Problem to solve –
Reproduce each line of the material exactly, minus any picture.

Information provided –
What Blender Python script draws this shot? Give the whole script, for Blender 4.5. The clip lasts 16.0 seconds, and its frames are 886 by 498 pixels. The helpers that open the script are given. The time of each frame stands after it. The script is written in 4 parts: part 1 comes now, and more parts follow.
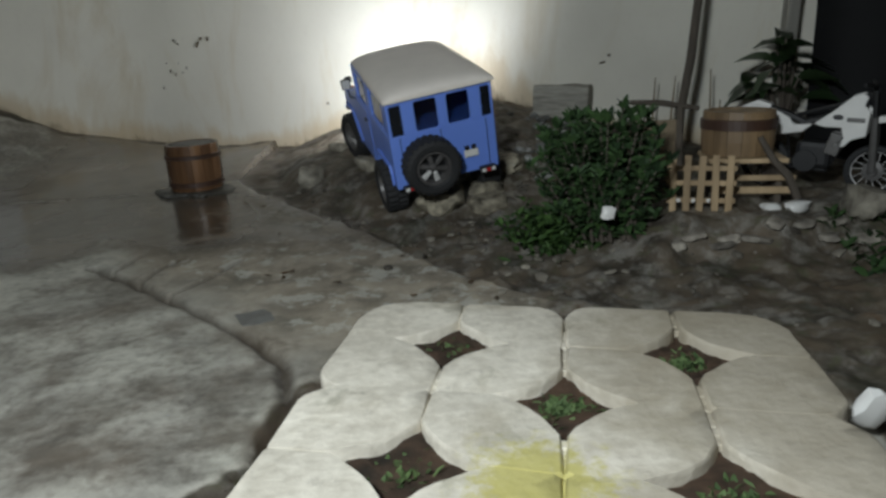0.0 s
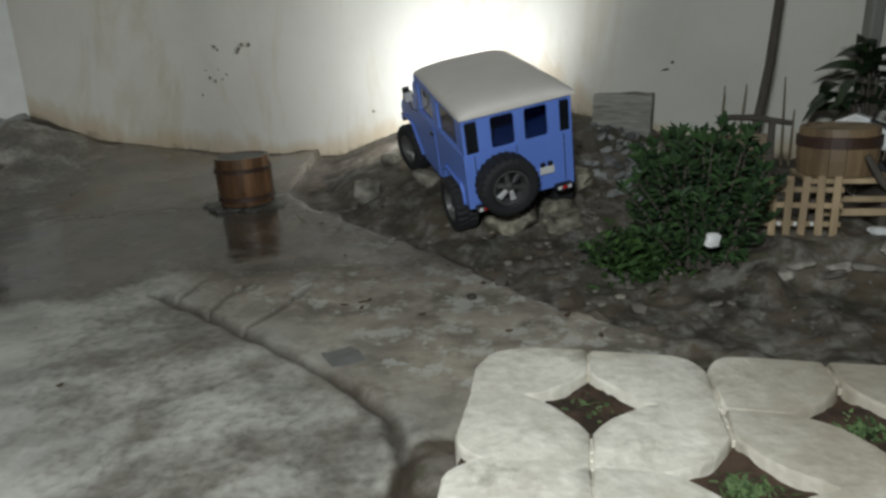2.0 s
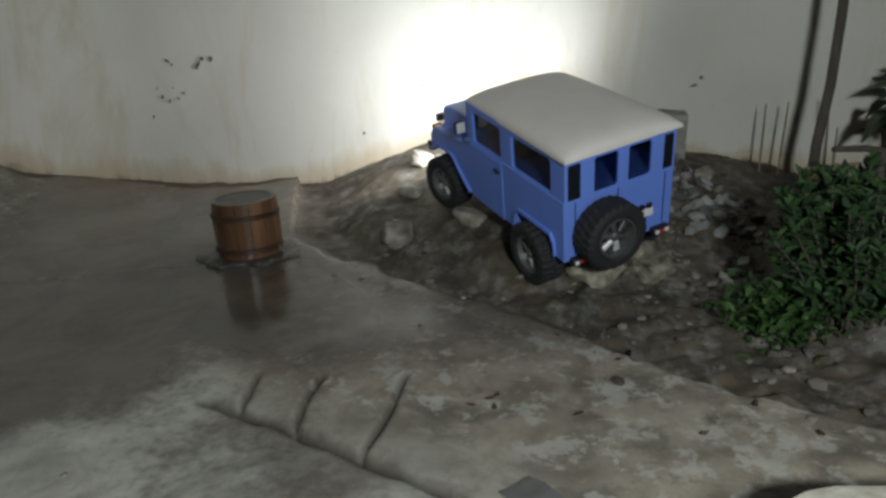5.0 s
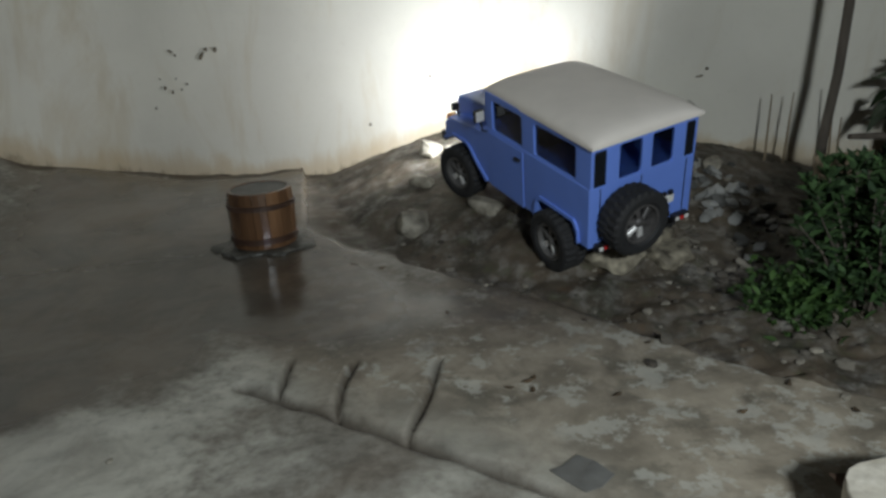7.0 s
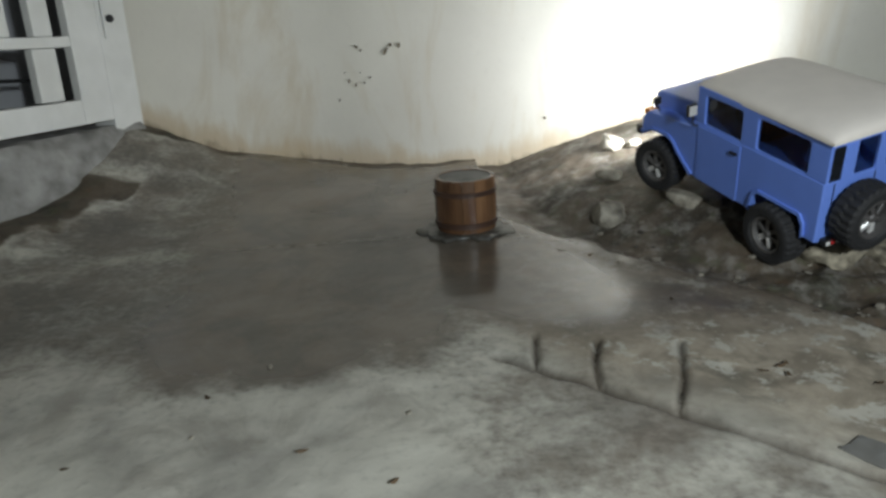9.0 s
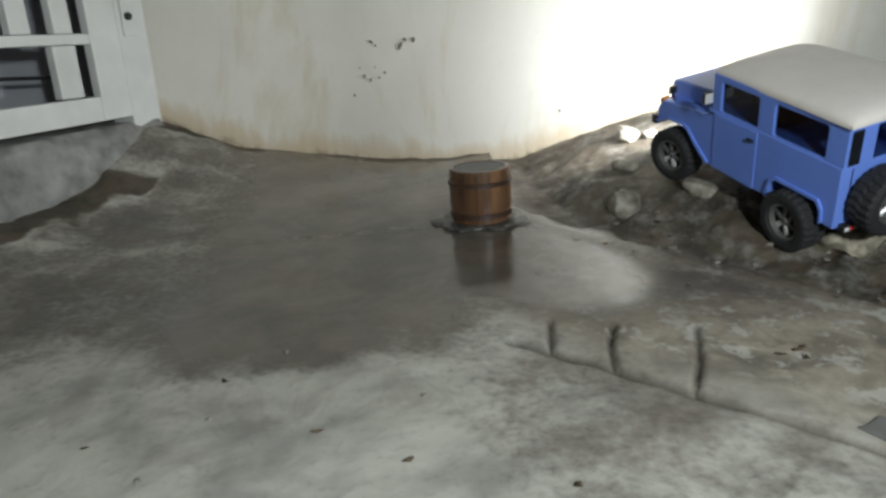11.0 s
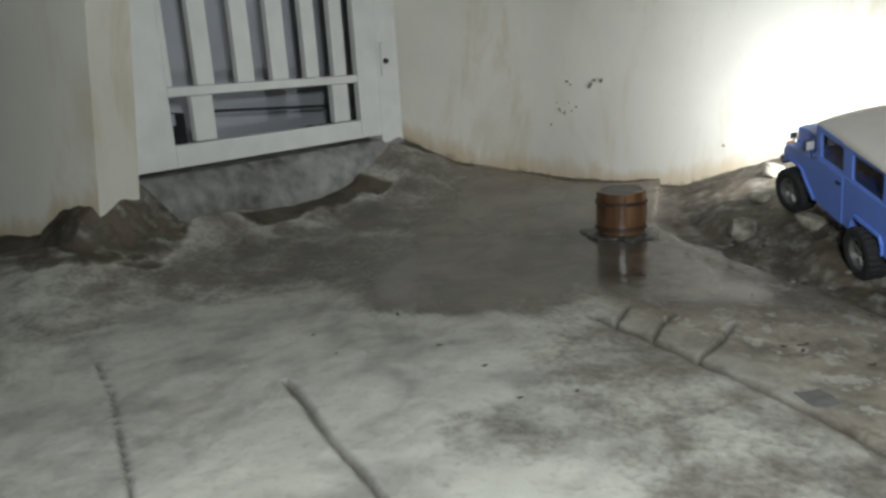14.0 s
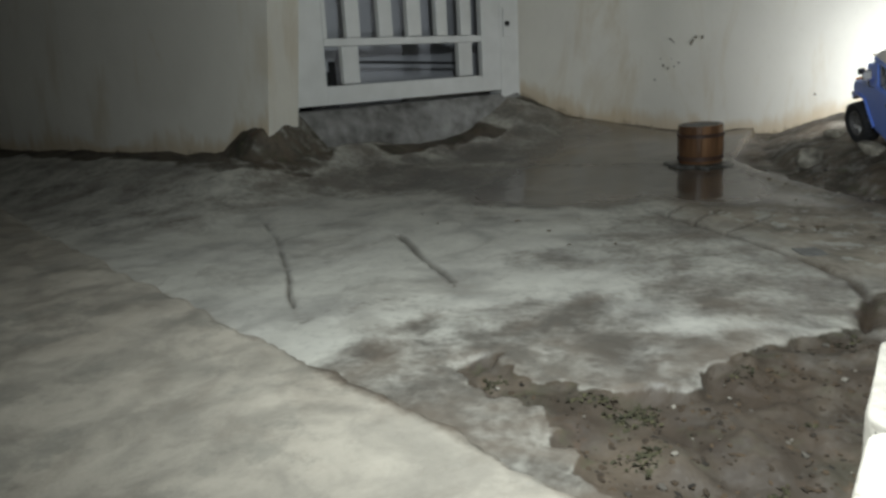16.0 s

Written answer –
What Blender Python script draws this shot? Give the whole script, for Blender 4.5. The clip lasts 16.0 seconds, and its frames are 886 by 498 pixels. The helpers that open the script are given. The time of each frame stands after it. The script is written in 4 parts: part 1 comes now, and more parts follow.
0.0 s
2.0 s
5.0 s
7.0 s
9.0 s
11.0 s
14.0 s
16.0 s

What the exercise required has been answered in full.